People often look at our family and our relationship and think that we have everything sorted, that we are such a "lovely" family. (Not sure if the number of children that we have is the reason for them drawing that type of conclusion). However it hasn't been always the way we have perceived it. We have had huge arguments and I have packed my bags more than once (I know its awful isn't it?!) as we have had some real marital issues which have often felt insurmountable.
Dear friends of mine at Connections recently shared on removing the quit option. The absolute conviction to never give up no matter what happens. I know that I said my vows and they meant a lot to me then, but I was also repeating words that we were expected to repeat and its so easy to make promises to your spouse-to-be when things are still rosy and you haven't had to deal with any issues yet.

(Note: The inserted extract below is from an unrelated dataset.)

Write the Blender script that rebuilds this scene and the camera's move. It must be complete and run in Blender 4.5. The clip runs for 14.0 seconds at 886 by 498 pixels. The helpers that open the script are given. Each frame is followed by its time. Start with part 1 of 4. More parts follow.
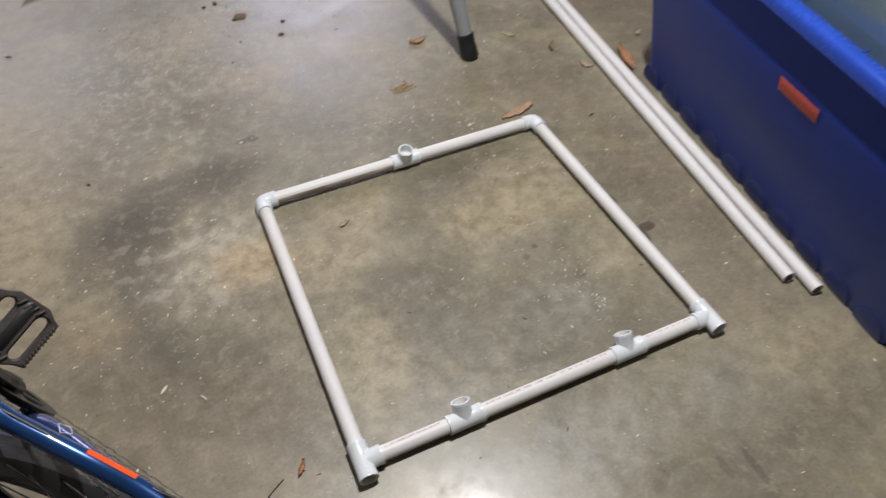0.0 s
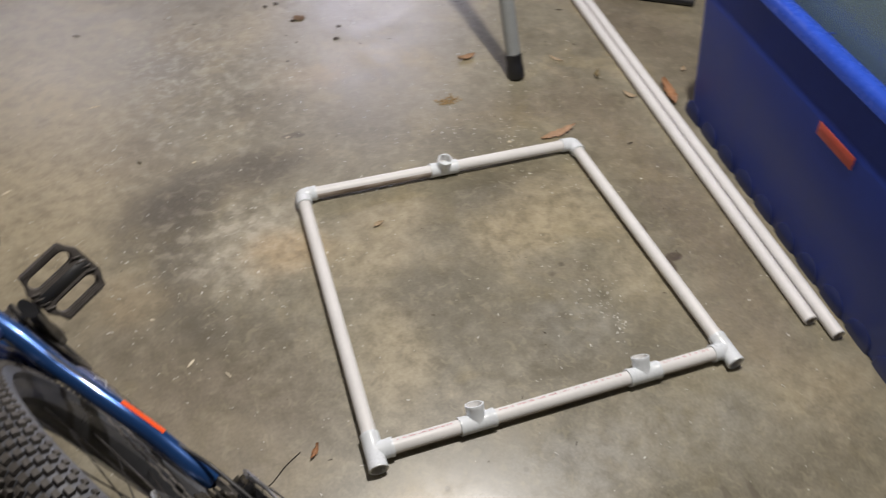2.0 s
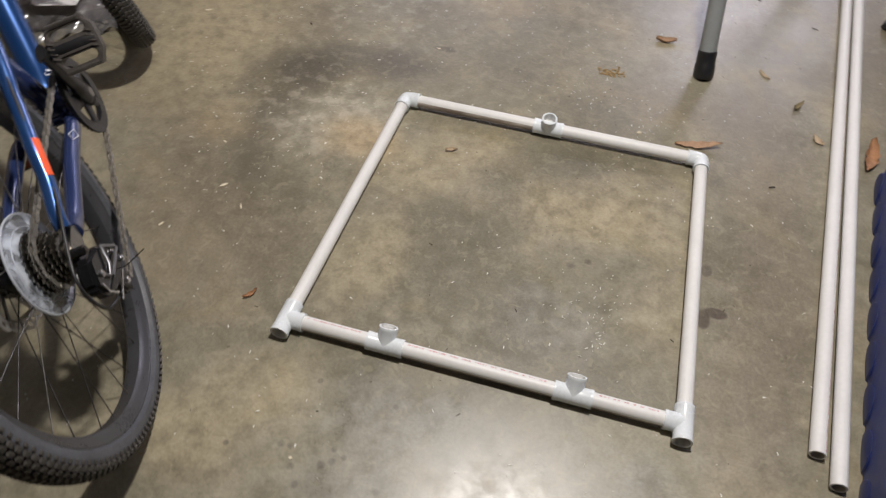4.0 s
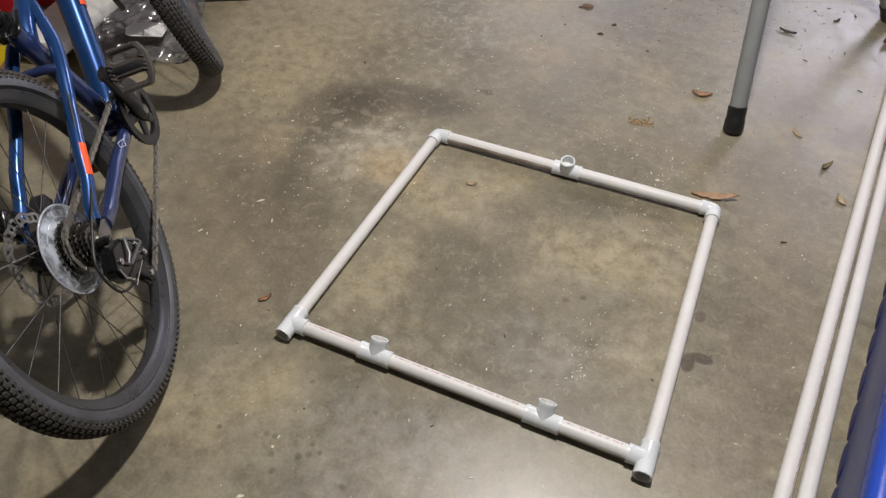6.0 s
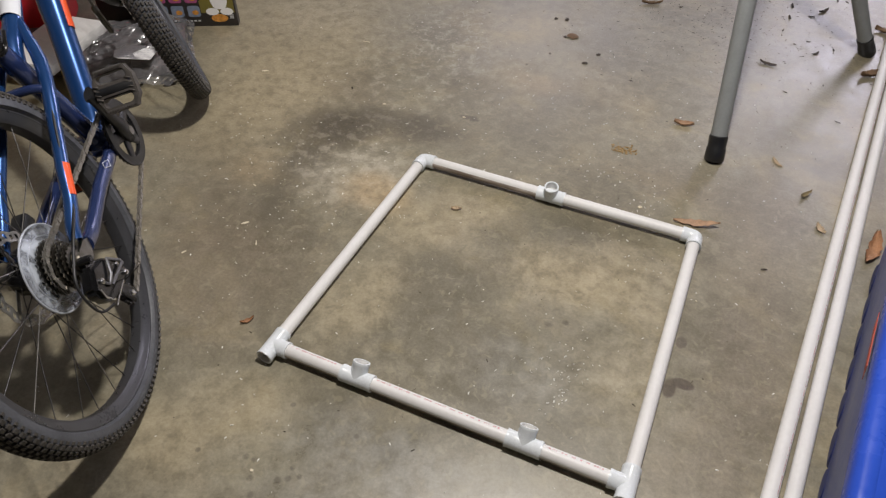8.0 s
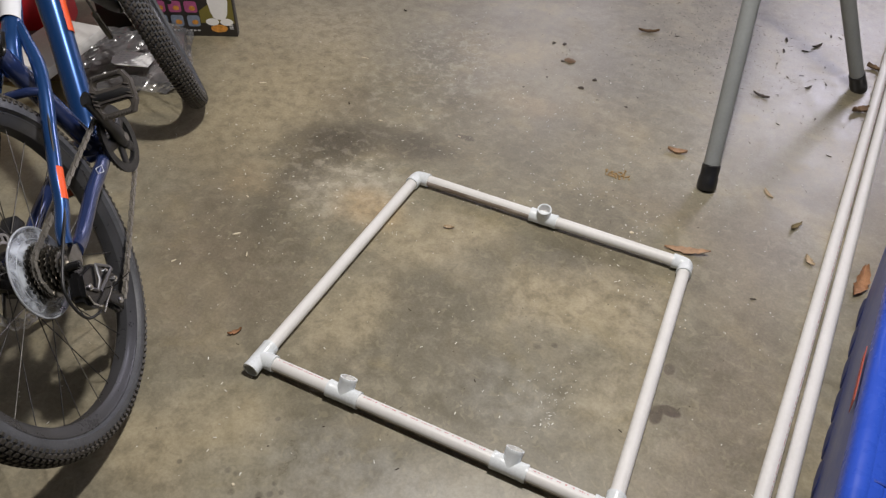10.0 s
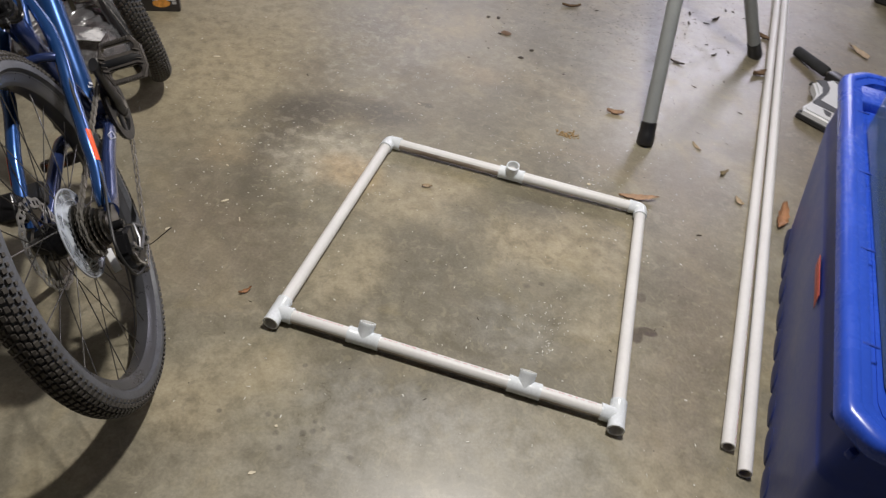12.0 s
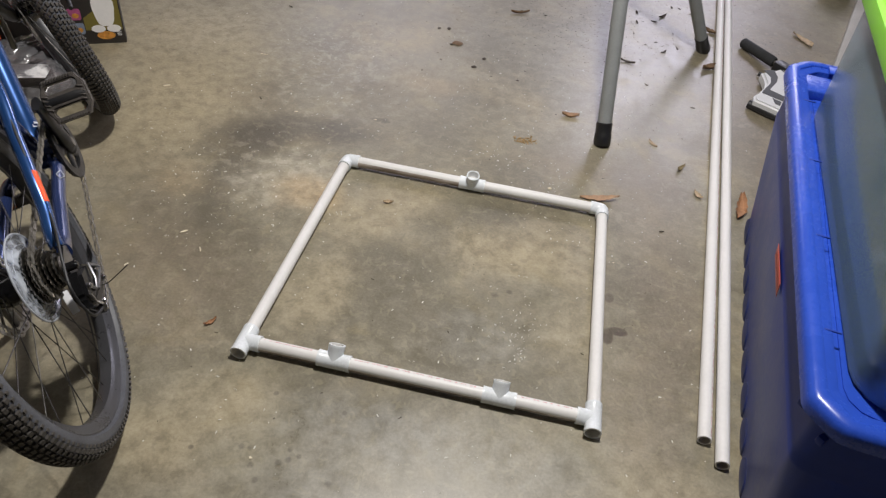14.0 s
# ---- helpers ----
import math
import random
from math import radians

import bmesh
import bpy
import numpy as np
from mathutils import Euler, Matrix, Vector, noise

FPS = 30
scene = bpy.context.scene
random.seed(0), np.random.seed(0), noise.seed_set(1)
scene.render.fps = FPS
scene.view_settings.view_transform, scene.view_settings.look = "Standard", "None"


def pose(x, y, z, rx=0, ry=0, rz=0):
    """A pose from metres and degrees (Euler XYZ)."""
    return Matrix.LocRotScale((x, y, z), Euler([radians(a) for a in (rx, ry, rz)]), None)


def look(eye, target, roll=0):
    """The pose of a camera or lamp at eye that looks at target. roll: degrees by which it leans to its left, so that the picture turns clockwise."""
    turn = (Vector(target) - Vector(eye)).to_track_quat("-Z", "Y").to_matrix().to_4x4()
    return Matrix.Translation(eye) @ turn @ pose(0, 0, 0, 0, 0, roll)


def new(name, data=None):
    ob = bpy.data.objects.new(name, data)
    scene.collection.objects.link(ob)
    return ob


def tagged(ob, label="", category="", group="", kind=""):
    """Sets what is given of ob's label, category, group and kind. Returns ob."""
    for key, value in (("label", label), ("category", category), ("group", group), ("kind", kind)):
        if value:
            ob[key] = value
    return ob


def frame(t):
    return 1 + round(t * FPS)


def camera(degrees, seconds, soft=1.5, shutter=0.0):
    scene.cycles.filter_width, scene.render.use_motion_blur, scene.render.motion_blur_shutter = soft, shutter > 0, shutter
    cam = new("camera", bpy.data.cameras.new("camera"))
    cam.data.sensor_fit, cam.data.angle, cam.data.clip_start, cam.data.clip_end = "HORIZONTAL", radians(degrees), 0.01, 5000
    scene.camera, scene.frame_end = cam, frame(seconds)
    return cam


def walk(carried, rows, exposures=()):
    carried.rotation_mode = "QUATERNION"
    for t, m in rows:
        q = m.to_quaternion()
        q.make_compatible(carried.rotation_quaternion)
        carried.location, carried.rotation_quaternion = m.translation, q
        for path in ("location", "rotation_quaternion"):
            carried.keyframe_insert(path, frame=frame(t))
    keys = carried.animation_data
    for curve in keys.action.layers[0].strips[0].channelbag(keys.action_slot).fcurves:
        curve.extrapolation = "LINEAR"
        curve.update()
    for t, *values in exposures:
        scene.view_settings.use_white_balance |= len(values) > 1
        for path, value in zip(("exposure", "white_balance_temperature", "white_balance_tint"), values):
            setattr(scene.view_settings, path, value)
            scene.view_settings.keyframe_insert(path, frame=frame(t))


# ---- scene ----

Of course when the paw paw hits the fan, those promises can so easily be forgotten and after all in a society of fast food, instant gratification and media - divorce seems like a real quick and easy option when things get a little difficult.
But when you remove the quit option you are vowing to stand firm ,to never give up, to keep hoping, keep loving and keep holding on (even if its through gritted teeth).
And so I decided that it was time ..... time to get ride of that alternative forever. I promised Sean that I had removed the quit option from our marriage and that no matter what I would never give up. What a frightfully sweet moment that was. Even as I made this promise to him, all my insides went crazy and I thought "but what if".... but I knew it was the right thing to do. He responded by making a promise never to quit on us, to never quit on me.
And interesting enough we have noticed a new tenderness in our relationship, a new commitment and consideration. Its definitely changed something in us and I know that God honours a commitment like this. We are not naive to think that life will now be perfect and our marriage will never falter but there is a new level of depth to our relationship as we make that purposeful decision to allow God to strengthen us as a three stranded cord.
I love this man who has been brave enough to risk it with me...... forever.